Tarantula has to be the most dramatic villain ever to just stand there like that, waiting to be seen. This running battle in the pitch black room really got me as a kid. It seemed so dangerous and intense. And still does, really. It’s a great gimmick for a fight scene, and the darkness even helps Tarantula seem less stupid. After another page of fighting through the dark, the pair crash through a window. Tarantula panics as they tumble into space, which gives Spidey the chance to web his eyes as he guides them to a safe landing. That gets him good and enraged, and as he shouts “no one is greater than The Tarantula!” (haha) he charges at our hero full speed.
And so, young me learned quickly that Tarantula really sucks as a villain, defeated by sticking his dumb pointy feet in the wrong thing.
Boy oh boy. Peter’s Spider Sense does and does not work for a variety of often contradictory reasons. Why on Earth would it not work in this case? This reveal is basically impossible to swallow. Dr. Warren has been hanging out in the margins of this title for well over 100 issues. He’s an old man. He has no super powers. How can he possibly be The Jackal? Well, he is, so that’s that. Things only get sillier next issue.
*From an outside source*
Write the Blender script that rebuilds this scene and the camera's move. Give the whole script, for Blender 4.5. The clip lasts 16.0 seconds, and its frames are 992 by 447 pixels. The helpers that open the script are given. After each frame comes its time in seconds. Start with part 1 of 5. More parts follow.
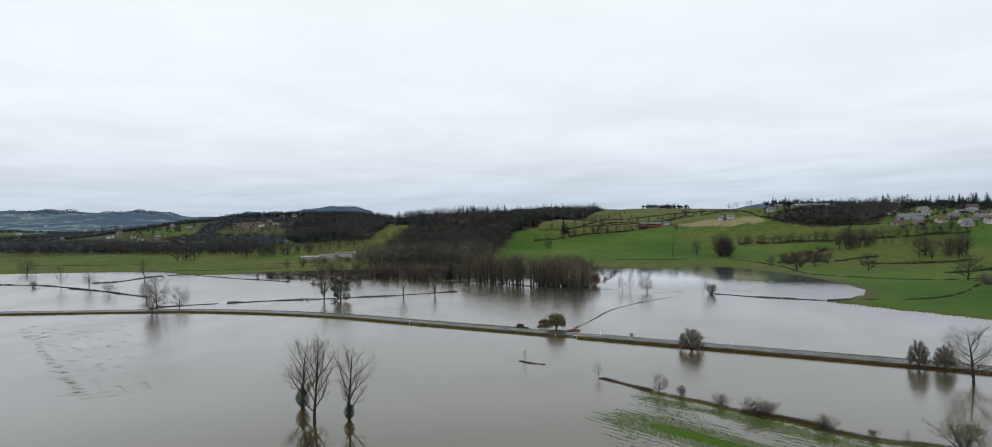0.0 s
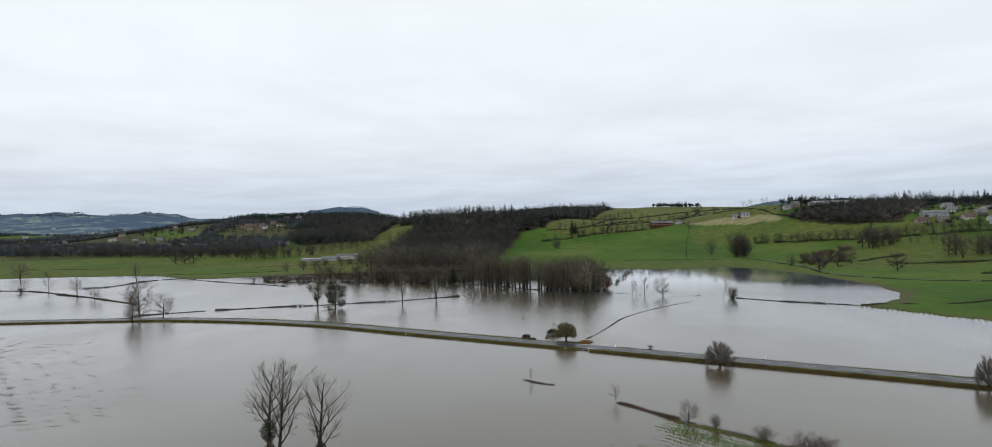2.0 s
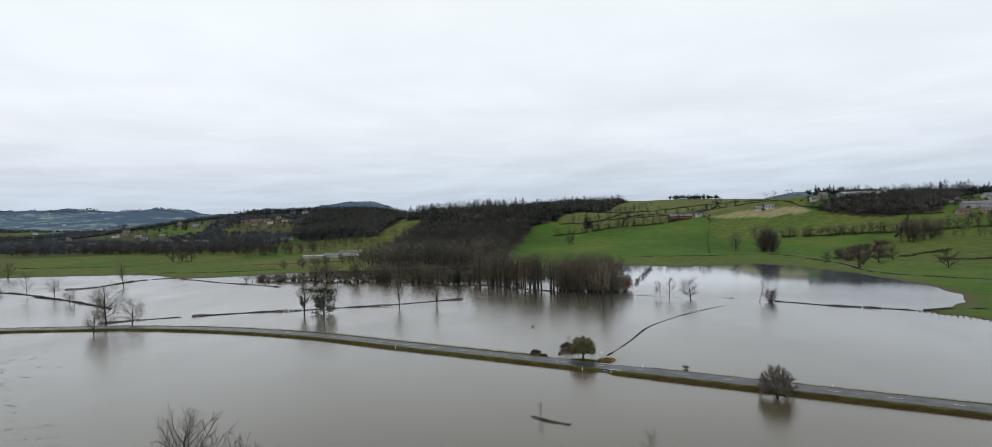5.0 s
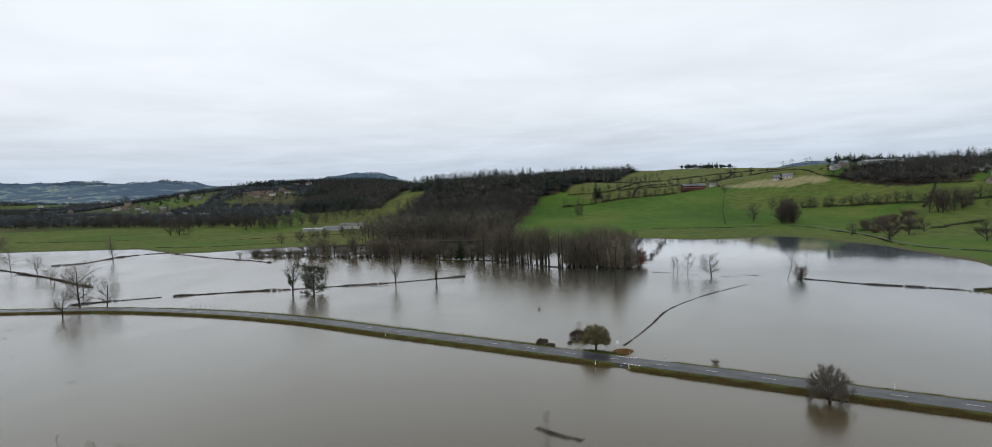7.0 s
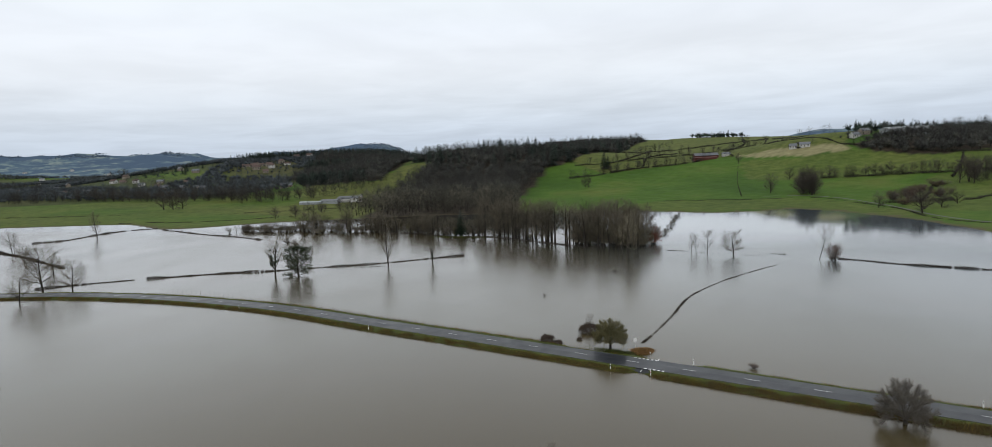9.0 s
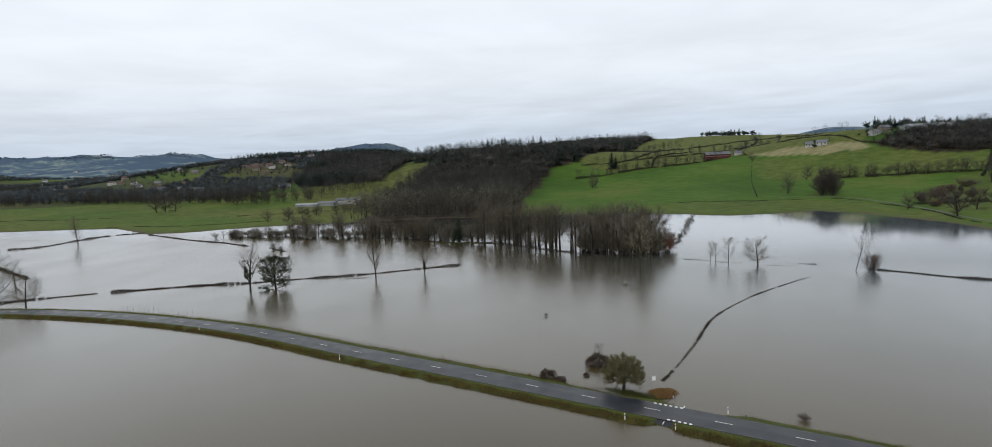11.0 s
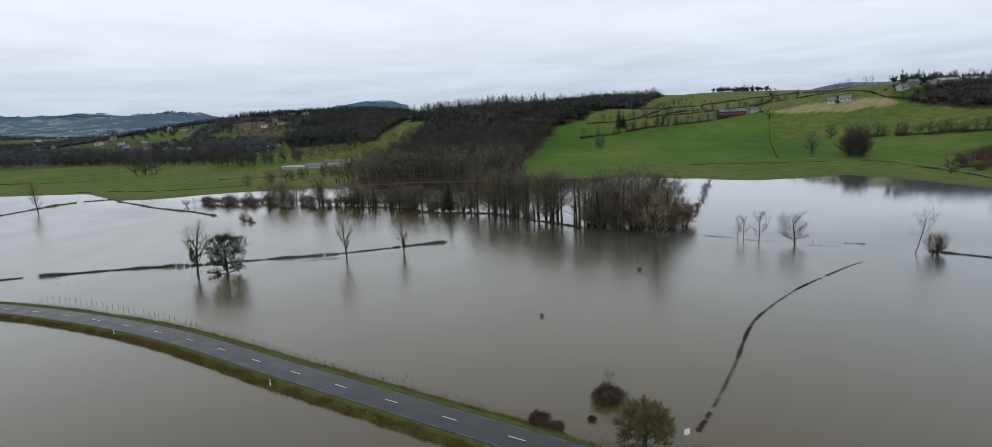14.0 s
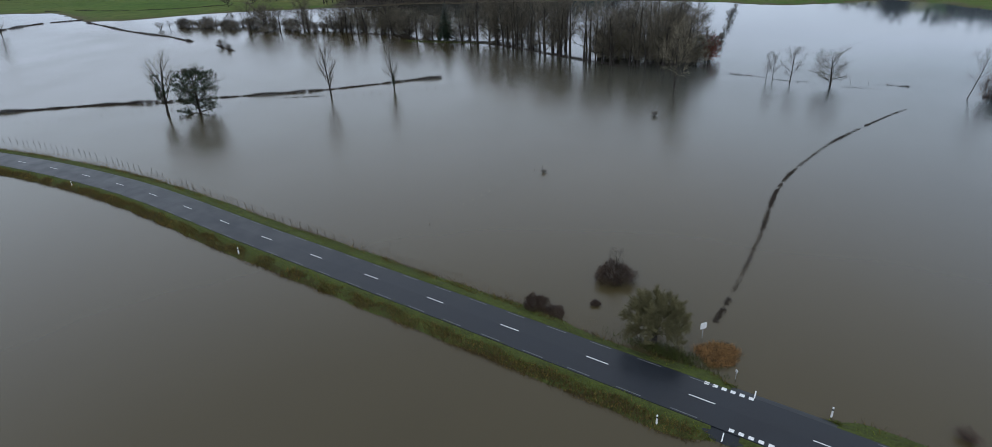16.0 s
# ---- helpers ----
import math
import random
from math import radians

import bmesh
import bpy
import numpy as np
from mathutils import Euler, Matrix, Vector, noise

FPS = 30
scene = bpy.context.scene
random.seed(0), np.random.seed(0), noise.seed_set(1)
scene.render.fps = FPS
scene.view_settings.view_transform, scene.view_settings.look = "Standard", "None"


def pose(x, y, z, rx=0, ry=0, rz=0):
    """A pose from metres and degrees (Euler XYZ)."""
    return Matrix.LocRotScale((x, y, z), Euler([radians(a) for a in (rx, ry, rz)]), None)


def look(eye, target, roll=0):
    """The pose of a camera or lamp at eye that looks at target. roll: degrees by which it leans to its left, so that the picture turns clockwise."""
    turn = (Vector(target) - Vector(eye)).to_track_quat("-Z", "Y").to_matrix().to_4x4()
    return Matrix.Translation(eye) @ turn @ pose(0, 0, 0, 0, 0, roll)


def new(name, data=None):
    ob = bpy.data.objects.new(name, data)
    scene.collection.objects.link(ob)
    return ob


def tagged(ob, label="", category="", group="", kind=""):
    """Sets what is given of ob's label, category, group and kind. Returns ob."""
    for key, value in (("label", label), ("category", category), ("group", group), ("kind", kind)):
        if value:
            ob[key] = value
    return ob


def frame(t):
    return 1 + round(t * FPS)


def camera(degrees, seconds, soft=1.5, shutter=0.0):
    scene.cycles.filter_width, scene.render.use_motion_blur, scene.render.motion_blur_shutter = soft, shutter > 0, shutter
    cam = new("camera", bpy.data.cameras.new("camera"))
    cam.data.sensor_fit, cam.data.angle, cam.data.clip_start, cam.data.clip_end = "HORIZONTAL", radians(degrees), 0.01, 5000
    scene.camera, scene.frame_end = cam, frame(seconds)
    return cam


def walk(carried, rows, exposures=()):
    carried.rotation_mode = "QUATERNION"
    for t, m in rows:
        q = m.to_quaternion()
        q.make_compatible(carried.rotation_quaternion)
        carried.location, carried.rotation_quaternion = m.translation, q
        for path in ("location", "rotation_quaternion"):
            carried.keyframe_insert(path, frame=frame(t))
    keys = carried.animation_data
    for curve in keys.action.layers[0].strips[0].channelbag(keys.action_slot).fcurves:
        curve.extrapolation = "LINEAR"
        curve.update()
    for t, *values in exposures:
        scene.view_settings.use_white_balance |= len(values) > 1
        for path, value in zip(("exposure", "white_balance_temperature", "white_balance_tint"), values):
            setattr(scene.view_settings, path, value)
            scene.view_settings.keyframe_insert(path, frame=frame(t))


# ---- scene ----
cam = camera(77.0, 16.0, soft=0.5)
PATH = [
    (0, (-0.277, -6.547, 48.982), (-0.401, -4.551, 48.967), -1.2),
    (0.5, (-0.236, -0.303, 48.983), (-0.366, 1.693, 48.968), -1.3),
    (1, (-0.137, 5.933, 49.176), (-0.274, 7.928, 49.159), -1.4),
    (1.5, (-0.004, 12.249, 49.083), (-0.148, 14.244, 49.068), -1.5),
    (2, (0.296, 18.799, 49.088), (0.146, 20.793, 49.073), -1.6),
    (2.5, (0.283, 24.968, 49.469), (0.127, 26.961, 49.452), -1.7),
    (3, (0.537, 31.824, 49.224), (0.371, 33.817, 49.208), -1.7),
    (3.5, (0.677, 38.361, 49.203), (0.504, 40.353, 49.186), -1.8),
    (6, (0.529, 71.528, 49.31), (0.323, 73.517, 49.246), -2.0),
    (6.5, (0.591, 78.217, 49.153), (0.377, 80.204, 49.064), -2.1),
    (7, (0.309, 84.989, 49.28), (0.089, 86.973, 49.153), -2.2),
    (7.5, (0.242, 91.922, 49.351), (0.014, 93.901, 49.177), -2.2),
    (8, (-0.123, 98.591, 49.487), (-0.355, 100.565, 49.269), -2.4),
    (8.5, (-0.114, 105.735, 49.3), (-0.353, 107.709, 49.081), -2.4),
    (9, (-0.393, 112.526, 49.29), (-0.635, 114.499, 49.07), -2.5),
    (11.5, (0.14, 146.409, 49.141), (-0.128, 148.378, 48.921), -2.8),
    (12, (0.033, 153.107, 49.094), (-0.238, 155.076, 48.874), -2.9),
    (12.5, (0.244, 159.929, 49.145), (-0.032, 161.898, 48.925), -2.9),
    (13, (0.212, 166.636, 49.197), (-0.069, 168.604, 48.976), -2.9),
    (13.5, (0.081, 173.155, 49.419), (-0.203, 175.121, 49.184), -2.9),
    (14, (0.223, 178.932, 49.542), (-0.059, 180.881, 49.19), -2.9),
    (14.5, (0.025, 184.054, 49.741), (-0.258, 185.958, 49.199), -2.8),
    (15, (-0.034, 188.86, 49.833), (-0.32, 190.704, 49.112), -2.9),
    (15.5, (-0.353, 193.182, 49.942), (-0.642, 194.963, 49.08), -2.7),
    (16, (-0.601, 197.203, 50.156), (-0.896, 198.975, 49.278), -2.7),
]
walk(cam, [(t, look(e, g, r)) for t, e, g, r in PATH],
     exposures=[(0.0, 0.0, 6300, 10), (13.4, 0.0, 6250, 10), (15.2, -0.05, 5800, 10), (16.0, -0.09, 5560, 10)])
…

But think about this being one of only 2 Spider-Man stories you know for years. It’s a weird, weird place to start (So is 180, but we’ll get to that). And to not even know what happened next for over a decade, even! That’s a crazy cliffhanger to live with your whole young life. This is the issue before the climax of a big story, while ASM 180 is the climax to a totally different big story. Those being my first comics acclimated me to the idea that these are massive storylines that readers just sort of drop into and try to catch up. Everything seemed so mysterious. I was left assuming Peter & Ned team up like this all the time. I wanted to know all the stuff being referenced. And yet, right here, on this blog, I’ve read most of this story for the first time, almost 40 years after first seeing this issue. Pretty crazy, man. And fun.